**Task description:** Print, word for word, every line from the beginning of the listing up to and including the line with "(6.64, 4.900, 9.0)]". Pictures are to be excluded.

Begin Records shown

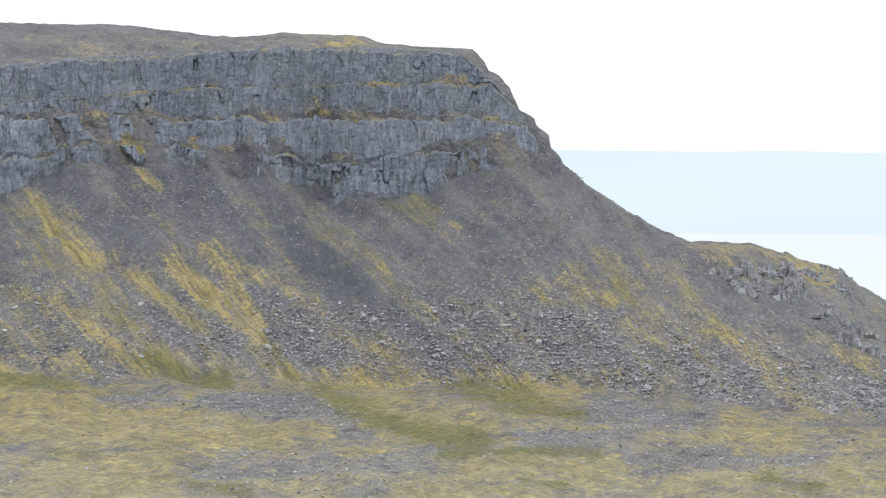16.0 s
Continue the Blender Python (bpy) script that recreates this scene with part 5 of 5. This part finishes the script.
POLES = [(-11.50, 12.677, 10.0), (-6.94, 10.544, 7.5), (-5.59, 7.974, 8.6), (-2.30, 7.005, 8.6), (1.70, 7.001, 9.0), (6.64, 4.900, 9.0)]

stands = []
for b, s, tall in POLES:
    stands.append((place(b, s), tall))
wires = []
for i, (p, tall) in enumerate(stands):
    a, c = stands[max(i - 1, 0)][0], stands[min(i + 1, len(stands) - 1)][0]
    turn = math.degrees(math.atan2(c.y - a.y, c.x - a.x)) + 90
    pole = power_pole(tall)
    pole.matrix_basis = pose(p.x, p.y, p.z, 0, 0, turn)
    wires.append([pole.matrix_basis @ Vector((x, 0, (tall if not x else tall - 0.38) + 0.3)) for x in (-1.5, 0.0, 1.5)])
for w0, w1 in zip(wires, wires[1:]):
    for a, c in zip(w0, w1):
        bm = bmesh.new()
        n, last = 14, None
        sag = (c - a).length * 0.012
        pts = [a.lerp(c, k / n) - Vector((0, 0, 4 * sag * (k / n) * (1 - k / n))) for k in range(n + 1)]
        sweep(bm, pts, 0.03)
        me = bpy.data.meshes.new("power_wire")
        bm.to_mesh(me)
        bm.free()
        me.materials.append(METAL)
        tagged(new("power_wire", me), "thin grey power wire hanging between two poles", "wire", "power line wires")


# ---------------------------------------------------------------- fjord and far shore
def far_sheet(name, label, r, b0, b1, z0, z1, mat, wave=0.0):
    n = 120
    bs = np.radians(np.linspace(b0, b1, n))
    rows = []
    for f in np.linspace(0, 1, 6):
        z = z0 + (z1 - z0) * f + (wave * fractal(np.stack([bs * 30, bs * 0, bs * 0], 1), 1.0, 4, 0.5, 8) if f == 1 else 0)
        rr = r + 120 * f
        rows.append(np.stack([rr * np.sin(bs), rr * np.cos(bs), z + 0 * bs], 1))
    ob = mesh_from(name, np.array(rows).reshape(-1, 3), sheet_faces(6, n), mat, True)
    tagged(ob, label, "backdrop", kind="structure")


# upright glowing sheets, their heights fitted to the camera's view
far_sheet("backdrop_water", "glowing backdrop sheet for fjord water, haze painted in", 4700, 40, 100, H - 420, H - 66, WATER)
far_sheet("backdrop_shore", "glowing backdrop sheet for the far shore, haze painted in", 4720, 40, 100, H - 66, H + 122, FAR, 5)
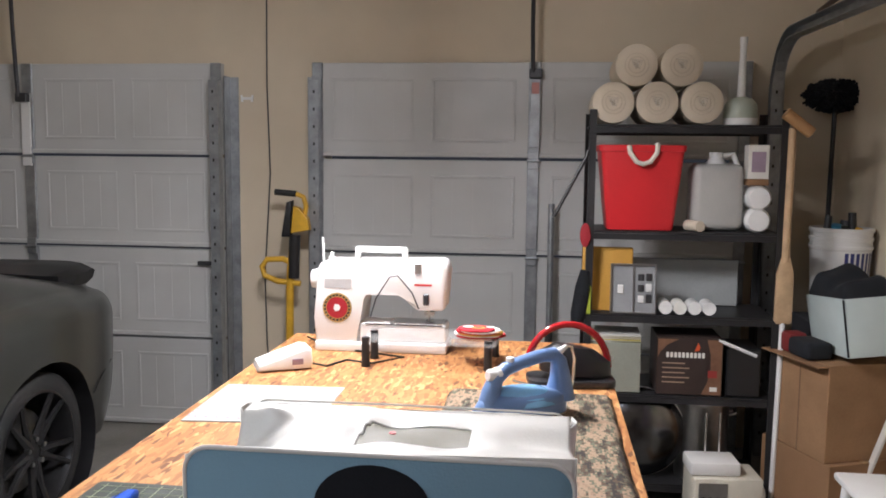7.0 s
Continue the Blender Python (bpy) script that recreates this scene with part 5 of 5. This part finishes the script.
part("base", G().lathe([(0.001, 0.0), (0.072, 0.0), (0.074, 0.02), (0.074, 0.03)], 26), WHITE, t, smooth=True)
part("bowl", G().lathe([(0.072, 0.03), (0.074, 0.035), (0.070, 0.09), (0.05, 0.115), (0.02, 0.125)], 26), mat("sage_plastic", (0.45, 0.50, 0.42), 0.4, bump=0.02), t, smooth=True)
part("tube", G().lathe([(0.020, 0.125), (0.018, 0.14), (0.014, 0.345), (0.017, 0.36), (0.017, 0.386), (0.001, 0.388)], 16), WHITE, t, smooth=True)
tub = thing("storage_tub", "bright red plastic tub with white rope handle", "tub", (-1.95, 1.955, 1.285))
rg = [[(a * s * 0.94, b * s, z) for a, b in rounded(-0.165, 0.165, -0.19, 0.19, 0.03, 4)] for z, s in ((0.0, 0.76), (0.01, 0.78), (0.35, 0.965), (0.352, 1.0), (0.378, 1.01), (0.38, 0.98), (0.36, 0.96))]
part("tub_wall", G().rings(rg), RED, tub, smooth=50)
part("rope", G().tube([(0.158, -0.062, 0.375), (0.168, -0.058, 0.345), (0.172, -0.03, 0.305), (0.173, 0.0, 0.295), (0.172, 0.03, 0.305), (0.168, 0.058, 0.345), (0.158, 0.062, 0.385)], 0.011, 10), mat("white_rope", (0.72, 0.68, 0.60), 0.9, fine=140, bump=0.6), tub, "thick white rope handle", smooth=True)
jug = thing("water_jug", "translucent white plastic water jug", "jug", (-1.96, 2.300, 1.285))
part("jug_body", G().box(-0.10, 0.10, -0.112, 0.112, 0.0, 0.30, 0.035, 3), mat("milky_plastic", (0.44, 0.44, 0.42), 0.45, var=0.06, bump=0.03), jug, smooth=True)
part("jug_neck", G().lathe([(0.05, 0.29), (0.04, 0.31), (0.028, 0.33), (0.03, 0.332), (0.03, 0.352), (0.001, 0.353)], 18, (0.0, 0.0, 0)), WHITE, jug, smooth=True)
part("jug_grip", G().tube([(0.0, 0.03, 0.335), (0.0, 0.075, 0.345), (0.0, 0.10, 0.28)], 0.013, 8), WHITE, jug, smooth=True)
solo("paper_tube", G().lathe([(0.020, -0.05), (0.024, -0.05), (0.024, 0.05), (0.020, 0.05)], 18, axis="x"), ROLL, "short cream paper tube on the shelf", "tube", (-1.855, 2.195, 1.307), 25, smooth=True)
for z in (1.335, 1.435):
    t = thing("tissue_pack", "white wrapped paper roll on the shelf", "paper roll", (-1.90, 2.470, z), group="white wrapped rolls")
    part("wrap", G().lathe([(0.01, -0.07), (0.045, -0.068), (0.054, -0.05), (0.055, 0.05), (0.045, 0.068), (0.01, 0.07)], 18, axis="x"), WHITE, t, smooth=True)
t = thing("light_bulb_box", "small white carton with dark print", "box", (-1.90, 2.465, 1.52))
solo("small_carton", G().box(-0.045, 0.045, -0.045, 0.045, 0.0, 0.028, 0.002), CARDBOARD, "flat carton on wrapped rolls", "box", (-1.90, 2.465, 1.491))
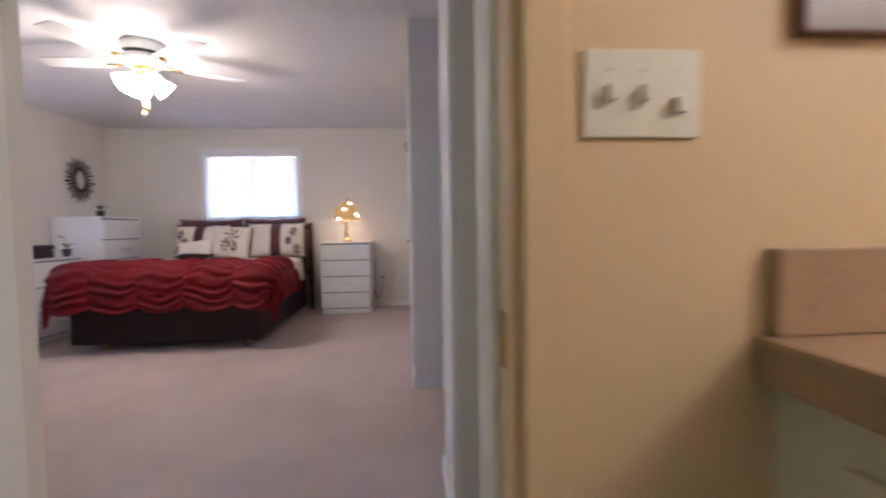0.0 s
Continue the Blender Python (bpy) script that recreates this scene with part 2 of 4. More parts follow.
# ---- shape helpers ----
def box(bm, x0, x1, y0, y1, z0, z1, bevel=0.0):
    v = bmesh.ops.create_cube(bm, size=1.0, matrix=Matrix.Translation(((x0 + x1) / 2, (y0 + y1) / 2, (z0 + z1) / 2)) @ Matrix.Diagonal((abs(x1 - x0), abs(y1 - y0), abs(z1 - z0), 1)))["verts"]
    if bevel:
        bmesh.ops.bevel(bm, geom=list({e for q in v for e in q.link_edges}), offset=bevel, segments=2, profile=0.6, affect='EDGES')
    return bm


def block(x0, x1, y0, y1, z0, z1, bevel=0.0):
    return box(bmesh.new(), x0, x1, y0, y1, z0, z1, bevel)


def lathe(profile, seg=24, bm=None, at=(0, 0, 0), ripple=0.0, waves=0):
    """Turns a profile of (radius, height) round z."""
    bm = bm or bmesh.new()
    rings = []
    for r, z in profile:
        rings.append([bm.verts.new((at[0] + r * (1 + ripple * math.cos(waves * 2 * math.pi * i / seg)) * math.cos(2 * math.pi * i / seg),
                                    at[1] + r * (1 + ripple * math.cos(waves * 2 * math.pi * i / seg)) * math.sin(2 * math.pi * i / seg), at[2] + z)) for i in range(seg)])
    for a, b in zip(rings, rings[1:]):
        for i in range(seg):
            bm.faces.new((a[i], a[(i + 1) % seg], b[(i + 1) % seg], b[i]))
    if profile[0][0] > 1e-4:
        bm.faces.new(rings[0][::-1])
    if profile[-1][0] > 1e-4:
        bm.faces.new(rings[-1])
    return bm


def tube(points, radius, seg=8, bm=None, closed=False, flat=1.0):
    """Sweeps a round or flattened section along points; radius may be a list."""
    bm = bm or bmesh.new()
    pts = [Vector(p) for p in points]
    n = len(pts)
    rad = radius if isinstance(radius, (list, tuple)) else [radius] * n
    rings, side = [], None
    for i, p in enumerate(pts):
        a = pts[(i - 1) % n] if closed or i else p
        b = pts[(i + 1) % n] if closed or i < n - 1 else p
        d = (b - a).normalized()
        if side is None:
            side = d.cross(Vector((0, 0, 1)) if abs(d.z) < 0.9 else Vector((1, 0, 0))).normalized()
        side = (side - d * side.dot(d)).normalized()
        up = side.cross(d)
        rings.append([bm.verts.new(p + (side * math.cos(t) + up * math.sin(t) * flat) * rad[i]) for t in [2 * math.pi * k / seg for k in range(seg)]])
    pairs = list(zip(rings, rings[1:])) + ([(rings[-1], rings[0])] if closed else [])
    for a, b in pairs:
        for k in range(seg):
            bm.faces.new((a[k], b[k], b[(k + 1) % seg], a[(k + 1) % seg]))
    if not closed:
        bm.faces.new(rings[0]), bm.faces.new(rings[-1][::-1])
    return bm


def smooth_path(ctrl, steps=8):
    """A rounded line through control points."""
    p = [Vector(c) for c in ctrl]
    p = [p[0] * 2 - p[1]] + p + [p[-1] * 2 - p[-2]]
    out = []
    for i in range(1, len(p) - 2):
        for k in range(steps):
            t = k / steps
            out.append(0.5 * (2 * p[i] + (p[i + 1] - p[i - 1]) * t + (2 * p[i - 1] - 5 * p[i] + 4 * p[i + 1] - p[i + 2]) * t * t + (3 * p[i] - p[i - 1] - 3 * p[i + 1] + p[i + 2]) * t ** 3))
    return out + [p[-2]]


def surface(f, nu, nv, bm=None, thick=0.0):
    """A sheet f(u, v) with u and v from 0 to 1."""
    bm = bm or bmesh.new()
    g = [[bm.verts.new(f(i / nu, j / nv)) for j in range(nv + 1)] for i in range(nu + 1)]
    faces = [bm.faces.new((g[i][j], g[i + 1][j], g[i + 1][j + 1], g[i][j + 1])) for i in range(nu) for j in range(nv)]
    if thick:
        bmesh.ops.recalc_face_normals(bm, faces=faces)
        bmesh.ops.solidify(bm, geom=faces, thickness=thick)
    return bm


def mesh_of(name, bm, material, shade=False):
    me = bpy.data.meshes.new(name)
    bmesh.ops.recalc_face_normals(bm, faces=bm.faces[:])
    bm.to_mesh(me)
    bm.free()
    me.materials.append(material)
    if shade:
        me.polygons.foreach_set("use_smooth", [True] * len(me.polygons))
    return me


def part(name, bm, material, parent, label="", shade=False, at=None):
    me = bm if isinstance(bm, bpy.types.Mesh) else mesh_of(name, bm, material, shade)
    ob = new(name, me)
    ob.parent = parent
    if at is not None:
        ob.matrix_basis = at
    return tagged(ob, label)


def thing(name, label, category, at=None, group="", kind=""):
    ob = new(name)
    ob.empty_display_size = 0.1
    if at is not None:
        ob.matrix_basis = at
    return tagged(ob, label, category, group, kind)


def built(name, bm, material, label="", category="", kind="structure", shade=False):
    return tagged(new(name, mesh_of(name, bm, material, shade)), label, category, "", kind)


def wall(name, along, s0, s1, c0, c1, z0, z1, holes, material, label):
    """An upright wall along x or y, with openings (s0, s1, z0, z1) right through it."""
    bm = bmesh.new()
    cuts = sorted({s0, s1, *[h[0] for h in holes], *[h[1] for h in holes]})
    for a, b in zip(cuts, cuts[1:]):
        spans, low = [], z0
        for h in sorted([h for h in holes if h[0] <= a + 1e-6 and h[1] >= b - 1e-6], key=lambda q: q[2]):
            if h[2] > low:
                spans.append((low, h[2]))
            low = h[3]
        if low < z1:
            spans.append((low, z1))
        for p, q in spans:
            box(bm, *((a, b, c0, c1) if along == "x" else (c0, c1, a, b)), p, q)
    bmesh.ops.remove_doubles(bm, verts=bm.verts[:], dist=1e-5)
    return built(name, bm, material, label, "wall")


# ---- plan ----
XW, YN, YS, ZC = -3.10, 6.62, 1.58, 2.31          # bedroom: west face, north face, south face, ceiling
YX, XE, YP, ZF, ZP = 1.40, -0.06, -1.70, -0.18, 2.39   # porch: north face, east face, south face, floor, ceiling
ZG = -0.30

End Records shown

**Full response:**
16.0 s
Continue the Blender Python (bpy) script that recreates this scene with part 5 of 5. This part finishes the script.
POLES = [(-11.50, 12.677, 10.0), (-6.94, 10.544, 7.5), (-5.59, 7.974, 8.6), (-2.30, 7.005, 8.6), (1.70, 7.001, 9.0), (6.64, 4.900, 9.0)]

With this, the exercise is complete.